The Monied Metropolis (2001). The Monied Metropolis: New York City and the Consolidation of the American Bourgeoisie, 1850–1896 documented the formation of the Gilded Age American capitalist class through detailed prosopographic and institutional history of New York elite networks. The book is a foundational text of the “history of capitalism” turn in American historical scholarship — a turn that brought class formation, financial institutions, and the relationship between commerce and politics back to the center of US history after several decades of cultural-and-social-history dominance.

Empire of Cotton (2014). Empire of Cotton: A Global History (Bancroft Prize 2015) is a global history of cotton from the 16th-century plantation through the late-20th-century textile industry. The book’s signature argument: the standard distinction between “industrial capitalism” (factory-based, wage-labour, mechanized) and “merchant/slave capitalism” (coerced labour, plantation-based, imperial) is artificial. The same firms, financing, state machinery, and commodity flows linked British factories to American slave plantations and Indian colonial extraction. Industrial capitalism, in Beckert’s reading, is constitutively imperial and coerced; the supply chain from Mississippi-Delta plantation through New Orleans factor through Liverpool broker through Lancashire mill is one integrated system, and treating the factory end of it as institutionally separate from the plantation end is a mistake.

The book is at once a substantial empirical achievement (Beckert’s cotton-supply-chain reconstruction draws on archives in seven countries across multiple continents) and a methodological intervention (insisting that historians of capitalism take the global commodity chain seriously). It has been the most-cited single work of the modern history-of-capitalism school and is the principal Beckert contribution to the GD/IR debates.

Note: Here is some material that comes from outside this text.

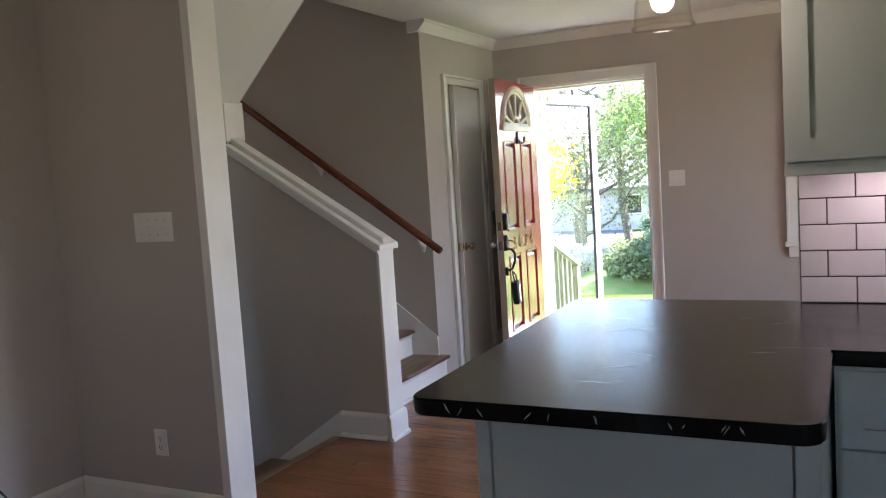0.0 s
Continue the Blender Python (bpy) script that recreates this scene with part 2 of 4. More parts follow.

Beyond cotton: the broader history-of-capitalism program

Section titled “Beyond cotton: the broader history-of-capitalism program”

With Christine Desan, Beckert has been instrumental in institutionalising the history of capitalism as a coherent subfield of American academic history. The Harvard “Program on the Study of Capitalism” (which Beckert co-directs) has been the principal institutional vehicle. The framework integrates economic history, business history, political economy, and global commodity-chain analysis with a distinctive focus on the institutional and coercive substrate of modern economic systems.

Beckert’s work has been politically and intellectually charged. The history-of-capitalism school has been criticized by some quantitative economic historians for overstating the relative weight of slavery and coercion in modern economic development; defenders argue the school is correctly redressing decades of mainstream-economic-history under-attention to these factors. Beckert himself has been a measured voice in these debates, presenting the global-commodity-chain evidence rigorously while acknowledging the complexity of the causal-quantitative questions.

  • Empire, slavery & unequal exchange (IR) — co-leading modern revivalist with Inikori; Empire of Cotton is one of the two foundational texts of the modern revival (the other being Inikori 2002).
  • Empire & coerced extraction (GD) — Great-Divergence-scale framing; the cotton-supply-chain story is constitutive of how the position thinks about the European-vs-Asian divergence.
  • The Monied Metropolis: New York City and the Consolidation of the American Bourgeoisie, 1850–1896 (Cambridge University Press, 2001).
  • Empire of Cotton: A Global History (Alfred A. Knopf, 2014; Bancroft Prize 2015).
  • Co-edited with Christine Desan: American Capitalism: New Histories (Columbia University Press, 2018).
  • Co-edited with Seth Rockman: Slavery’s Capitalism: A New History of American Economic Development (University of Pennsylvania Press, 2016).
  • Numerous edited volumes, journal articles, and the long-running role as co-director of Harvard’s Program on the Study of Capitalism.